_Given task_
Write out the whole listing, matching it exactly.

_Data rows_
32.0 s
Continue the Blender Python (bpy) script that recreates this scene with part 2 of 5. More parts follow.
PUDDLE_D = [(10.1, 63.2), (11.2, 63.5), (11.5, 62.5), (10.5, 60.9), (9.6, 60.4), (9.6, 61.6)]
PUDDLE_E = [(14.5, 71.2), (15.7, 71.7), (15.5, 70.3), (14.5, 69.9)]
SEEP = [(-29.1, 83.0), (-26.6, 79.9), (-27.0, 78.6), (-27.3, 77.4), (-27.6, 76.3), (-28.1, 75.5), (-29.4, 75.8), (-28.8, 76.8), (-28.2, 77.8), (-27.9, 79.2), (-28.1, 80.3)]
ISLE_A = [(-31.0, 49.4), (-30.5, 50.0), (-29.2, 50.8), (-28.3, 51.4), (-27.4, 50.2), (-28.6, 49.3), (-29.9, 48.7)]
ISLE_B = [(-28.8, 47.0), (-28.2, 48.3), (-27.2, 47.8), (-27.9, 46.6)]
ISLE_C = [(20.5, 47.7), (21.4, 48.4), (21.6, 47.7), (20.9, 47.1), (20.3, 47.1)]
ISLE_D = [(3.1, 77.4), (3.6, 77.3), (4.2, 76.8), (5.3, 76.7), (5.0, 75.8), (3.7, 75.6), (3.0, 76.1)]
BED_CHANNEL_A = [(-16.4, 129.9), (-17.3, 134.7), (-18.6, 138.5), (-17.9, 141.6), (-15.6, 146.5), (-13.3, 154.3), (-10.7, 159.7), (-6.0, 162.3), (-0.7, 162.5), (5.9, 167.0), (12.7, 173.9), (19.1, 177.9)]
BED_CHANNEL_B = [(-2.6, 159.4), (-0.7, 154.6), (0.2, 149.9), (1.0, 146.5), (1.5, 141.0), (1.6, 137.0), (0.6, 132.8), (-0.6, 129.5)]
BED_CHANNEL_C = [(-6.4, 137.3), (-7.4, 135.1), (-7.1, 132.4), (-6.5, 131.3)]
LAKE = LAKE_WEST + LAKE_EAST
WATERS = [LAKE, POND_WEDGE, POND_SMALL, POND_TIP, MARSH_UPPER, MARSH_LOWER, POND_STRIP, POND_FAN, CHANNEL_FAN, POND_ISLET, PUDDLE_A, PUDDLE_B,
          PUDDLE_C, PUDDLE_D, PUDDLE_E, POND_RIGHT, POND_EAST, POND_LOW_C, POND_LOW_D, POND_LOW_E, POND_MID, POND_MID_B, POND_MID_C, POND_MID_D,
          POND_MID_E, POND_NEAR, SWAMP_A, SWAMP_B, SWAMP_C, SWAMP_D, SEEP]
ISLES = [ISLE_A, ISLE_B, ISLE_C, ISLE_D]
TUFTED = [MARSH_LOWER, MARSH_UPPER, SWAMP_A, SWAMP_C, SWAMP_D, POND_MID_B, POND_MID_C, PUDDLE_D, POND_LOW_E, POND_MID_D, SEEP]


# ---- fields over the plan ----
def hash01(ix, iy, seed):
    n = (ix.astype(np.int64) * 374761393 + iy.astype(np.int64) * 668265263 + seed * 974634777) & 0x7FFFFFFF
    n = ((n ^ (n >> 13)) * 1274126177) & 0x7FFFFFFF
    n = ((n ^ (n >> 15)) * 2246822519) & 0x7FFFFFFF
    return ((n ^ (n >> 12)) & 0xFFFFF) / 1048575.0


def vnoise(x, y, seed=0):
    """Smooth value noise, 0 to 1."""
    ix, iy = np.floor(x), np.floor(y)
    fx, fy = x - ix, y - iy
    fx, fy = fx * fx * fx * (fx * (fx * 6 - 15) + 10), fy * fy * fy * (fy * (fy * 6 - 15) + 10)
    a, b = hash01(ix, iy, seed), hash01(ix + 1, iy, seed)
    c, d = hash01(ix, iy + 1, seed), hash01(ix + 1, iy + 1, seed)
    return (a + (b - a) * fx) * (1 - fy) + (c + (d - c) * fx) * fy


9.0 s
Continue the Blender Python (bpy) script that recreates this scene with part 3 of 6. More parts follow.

_Result of this exercise_
32.0 s
Continue the Blender Python (bpy) script that recreates this scene with part 2 of 5. More parts follow.
PUDDLE_D = [(10.1, 63.2), (11.2, 63.5), (11.5, 62.5), (10.5, 60.9), (9.6, 60.4), (9.6, 61.6)]
PUDDLE_E = [(14.5, 71.2), (15.7, 71.7), (15.5, 70.3), (14.5, 69.9)]
SEEP = [(-29.1, 83.0), (-26.6, 79.9), (-27.0, 78.6), (-27.3, 77.4), (-27.6, 76.3), (-28.1, 75.5), (-29.4, 75.8), (-28.8, 76.8), (-28.2, 77.8), (-27.9, 79.2), (-28.1, 80.3)]
ISLE_A = [(-31.0, 49.4), (-30.5, 50.0), (-29.2, 50.8), (-28.3, 51.4), (-27.4, 50.2), (-28.6, 49.3), (-29.9, 48.7)]
ISLE_B = [(-28.8, 47.0), (-28.2, 48.3), (-27.2, 47.8), (-27.9, 46.6)]
ISLE_C = [(20.5, 47.7), (21.4, 48.4), (21.6, 47.7), (20.9, 47.1), (20.3, 47.1)]
ISLE_D = [(3.1, 77.4), (3.6, 77.3), (4.2, 76.8), (5.3, 76.7), (5.0, 75.8), (3.7, 75.6), (3.0, 76.1)]
BED_CHANNEL_A = [(-16.4, 129.9), (-17.3, 134.7), (-18.6, 138.5), (-17.9, 141.6), (-15.6, 146.5), (-13.3, 154.3), (-10.7, 159.7), (-6.0, 162.3), (-0.7, 162.5), (5.9, 167.0), (12.7, 173.9), (19.1, 177.9)]
BED_CHANNEL_B = [(-2.6, 159.4), (-0.7, 154.6), (0.2, 149.9), (1.0, 146.5), (1.5, 141.0), (1.6, 137.0), (0.6, 132.8), (-0.6, 129.5)]
BED_CHANNEL_C = [(-6.4, 137.3), (-7.4, 135.1), (-7.1, 132.4), (-6.5, 131.3)]
LAKE = LAKE_WEST + LAKE_EAST
WATERS = [LAKE, POND_WEDGE, POND_SMALL, POND_TIP, MARSH_UPPER, MARSH_LOWER, POND_STRIP, POND_FAN, CHANNEL_FAN, POND_ISLET, PUDDLE_A, PUDDLE_B,
          PUDDLE_C, PUDDLE_D, PUDDLE_E, POND_RIGHT, POND_EAST, POND_LOW_C, POND_LOW_D, POND_LOW_E, POND_MID, POND_MID_B, POND_MID_C, POND_MID_D,
          POND_MID_E, POND_NEAR, SWAMP_A, SWAMP_B, SWAMP_C, SWAMP_D, SEEP]
ISLES = [ISLE_A, ISLE_B, ISLE_C, ISLE_D]
TUFTED = [MARSH_LOWER, MARSH_UPPER, SWAMP_A, SWAMP_C, SWAMP_D, POND_MID_B, POND_MID_C, PUDDLE_D, POND_LOW_E, POND_MID_D, SEEP]


# ---- fields over the plan ----
def hash01(ix, iy, seed):
    n = (ix.astype(np.int64) * 374761393 + iy.astype(np.int64) * 668265263 + seed * 974634777) & 0x7FFFFFFF
    n = ((n ^ (n >> 13)) * 1274126177) & 0x7FFFFFFF
    n = ((n ^ (n >> 15)) * 2246822519) & 0x7FFFFFFF
    return ((n ^ (n >> 12)) & 0xFFFFF) / 1048575.0


def vnoise(x, y, seed=0):
    """Smooth value noise, 0 to 1."""
    ix, iy = np.floor(x), np.floor(y)
    fx, fy = x - ix, y - iy
    fx, fy = fx * fx * fx * (fx * (fx * 6 - 15) + 10), fy * fy * fy * (fy * (fy * 6 - 15) + 10)
    a, b = hash01(ix, iy, seed), hash01(ix + 1, iy, seed)
    c, d = hash01(ix, iy + 1, seed), hash01(ix + 1, iy + 1, seed)
    return (a + (b - a) * fx) * (1 - fy) + (c + (d - c) * fx) * fy


9.0 s
Continue the Blender Python (bpy) script that recreates this scene with part 3 of 6. More parts follow.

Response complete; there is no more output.